Six Sigma is not for the feint of heart. It takes courage to attack chronic problems no one has been able to solve. It takes true grit to define and collect the data needed for new insights. And, it takes staying power to see solutions become the new way of working.
Is every company ready for Six Sigma?
To answer that question, one must know the full meaning of Six Sigma? The GE definition is “completely satisfying customer needs profitably.” Doing that requires a company-wide improvement initiative aimed at dramatically improving process performance. And it requires that every employee learns a structured approach to managing improvement projects, solving problems using facts and taking the customer’s perspective. Six Sigma is about changing the way an organization works – the approach and tools it uses to solve problems, as well as the behavior of people from the boardroom to the mailroom.
Here is a test which can help business leaders decide if their organization is ready for Six Sigma. Please answer each question using a scale of 0-10, with 10 meaning “absolutely yes,” 5 meaning “maybe” and 0 meaning “absolutely no.”
______ 1. Is the organization structure relatively stable, not about to change dramatically?
______ 2. Will the business leader make Six Sigma one of his or her top priorities?
______ 3. Does leadership have credibility and a history of successfully implementing company-wide improvement initiatives, demonstrating that they can sustain their attention?
______ 4. Will the business devote 10 percent of its resources to Six Sigma?
______ 5. Can the best project and change leaders in the business at manager or junior manager level be assigned to Six Sigma projects?
______ 6. To launch the effort, will members of the leadership team invest two days of their time?
______ 7. Will members of the leadership team mandate that their direct reports invest in a two-day Six Sigma orientation?
______ 8. Is the business leadership team open to actively sponsoring pilot projects?
______ 9. Is it common practice to work in teams – project teams, management teams or natural working teams?
______ 10. Are decisions based upon analysis of relevant data at all levels in the organization?
______ 11. Is work defined in terms of processes? Are key processes documented and accountabilities clear?
75-110 = Time to get started!
50-75 = Risky, unless all leadership items are strong! Below 50 = Wait until conditions have improved!
Obviously not every company is ready for Six Sigma.
If a business is going through restructuring that requires significant layoffs or a merger that creates uncertainty, it is not the right time to start a company-wide improvement effort. Let the dust settle. If there is too much uncertainty and too little executive attention, Six Sigma cannot be started successfully. When is the right time? When a leader of a business can say, “I will make Six Sigma one of my top three priorities for the next three to four years.”

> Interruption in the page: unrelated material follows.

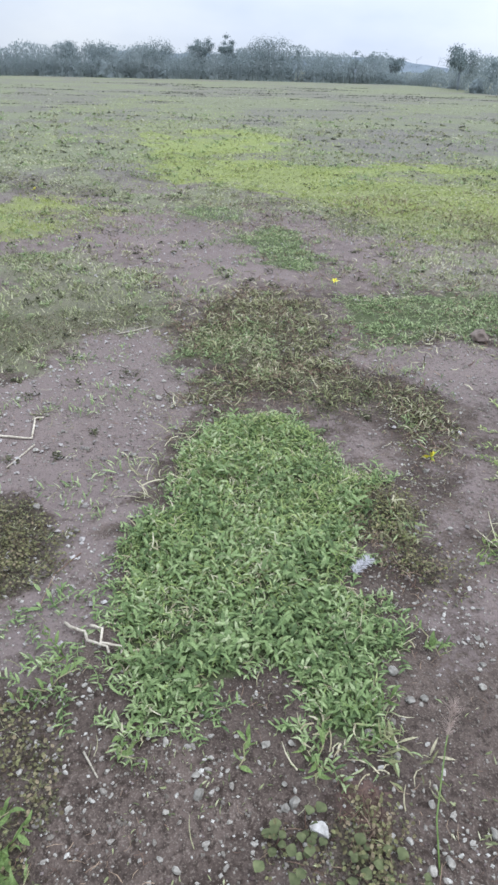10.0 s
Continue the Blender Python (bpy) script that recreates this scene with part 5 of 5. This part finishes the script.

But how many senior executives are willing to make a leap of faith and identify themselves with a long-term initiative that they have not experienced themselves, and therefore do not know for sure will work? In those circumstances it is best to pilot Six Sigma in one division, country or business unit. Go where there is sponsorship, someone with P&L responsibility who is already saying:
For that person, Six Sigma is a systematic way of addressing items already on his or her “to do” list. Six Sigma will help that person get where they already want to go faster and with greater sustainability than they would have otherwise.
The question of whether a company is ready for Six Sigma requires more questions to be answered. One of the most important is: Does the business have the resources to devote to Six Sigma? If 10 percent of the company’s resources are already being spent on process and product improvement, then the answer is yes. Think about the average information technology (IT) spending in a business and ask what benefit would the company get if it could define customer requirements, functionality and process flows before automating them? With business leader sponsorship, a company should be able to delineate from strategic objectives those process drivers where resources are or should be spent for highest impact. The company is not looking for new or additional Six Sigma projects. It is applying Six Sigma to the highest-leverage process-related areas of improvement in the business. That will help relieve the resource constraint.
Business leaders must ask themselves if they are ready to involve the entire leadership team and the next level of managers in the launch of Six Sigma. If business leaders and their teams cannot invest two days of their own time and of their managers’ time in learning more about Six Sigma and their role, then they are not ready to start. Avoid at all costs the “wash-me-but don’t-get-me-wet syndrome.” To succeed, Six Sigma has to be the initiative of the leadership. It is an approach and set of tools, not an end in itself. Business leaders have to articulate why Six Sigma makes sense for the business at a given time.
Will the members of the business leadership team actively sponsor Six Sigma projects? Will they attend regular check-point meetings? Are they open to learning and changing the way they manage their departments or the processes they own? If the willingness and openness are there, sponsors can learn to fulfill their role. The best will see that Six Sigma offers a new and dramatically different, more effective way of managing. By asking about root causes, evidence and predictive measures, managers truly help improve the performance of others rather than simply rendering judgment after the fact.
Six Sigma is about measuring, rewarding and holding people accountable. It takes business leaders who are willing to fairly, but firmly, set expectations and deal with the consequences if they are or are not being met. That is what it takes to drive the cultural change that makes Six Sigma sustainable.